Although it's difficult to find such unusual plants at garden centers, Lighty notes many species are available through mail order catalogs. "They're great sources, although the plants are small," he says. "But that's OK if you take the attitude of just planting them and watching them grow."
Exploring other gardens is a lifelong passion for Lighty. The nearly untended and all but unsung Crowninshield Garden at Hagley's Eleutherian Mills tops his list of inspiring places. Moved by its beauty, he wept when he first beheld the garden, landscaped around the iron and stone of a factory knocked down by a gunpowder explosion in 1890. "It is one of the most ethereal gardens in the world, just incredibly romantic," he says. "I thought, 'My God, what a place for a fashion shoot!'"

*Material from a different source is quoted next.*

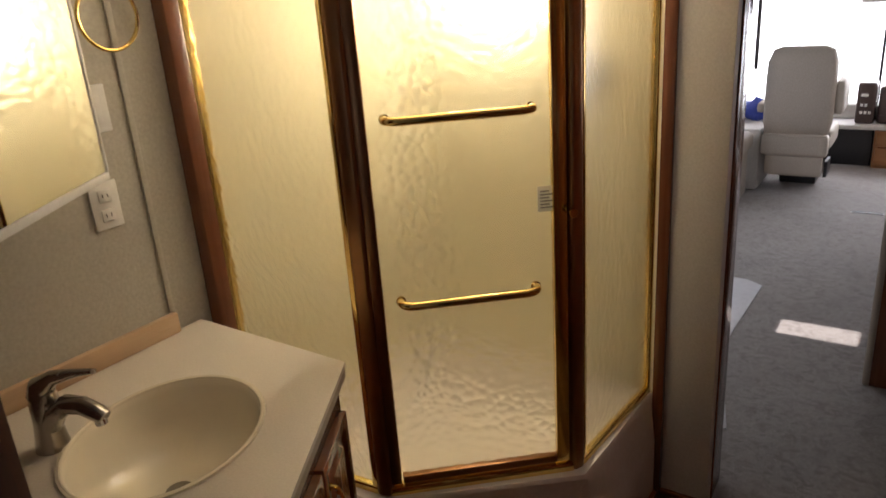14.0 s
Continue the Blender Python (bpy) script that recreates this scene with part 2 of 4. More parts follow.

Ordinarily, Lighty doesn't care for artfully arranged ruins or otherwise contrived gardens for the same reason he frowns on declawing cats. "It's jarring and unnatural, an exclamation point on the landscape," he says. Still, he confesses an affectation of his own, a 25-year-old ginkgo tree by the swimming pool. By meticulously breaking off the long shoots, he tricked the tree into growing into a pure, straight oblong post. "It's a green telephone pole," he says.
Some times, the sweetest pleasures are the smallest, as in the crocus planted by the patio, the first delicious bonbon of spring. Inside the house, Lighty is now growing Wilson lemons and key limes, his latest horticultural infatuation.
"All gardeners become fascinated by one thing or another," he says. "I call this my citrus phase."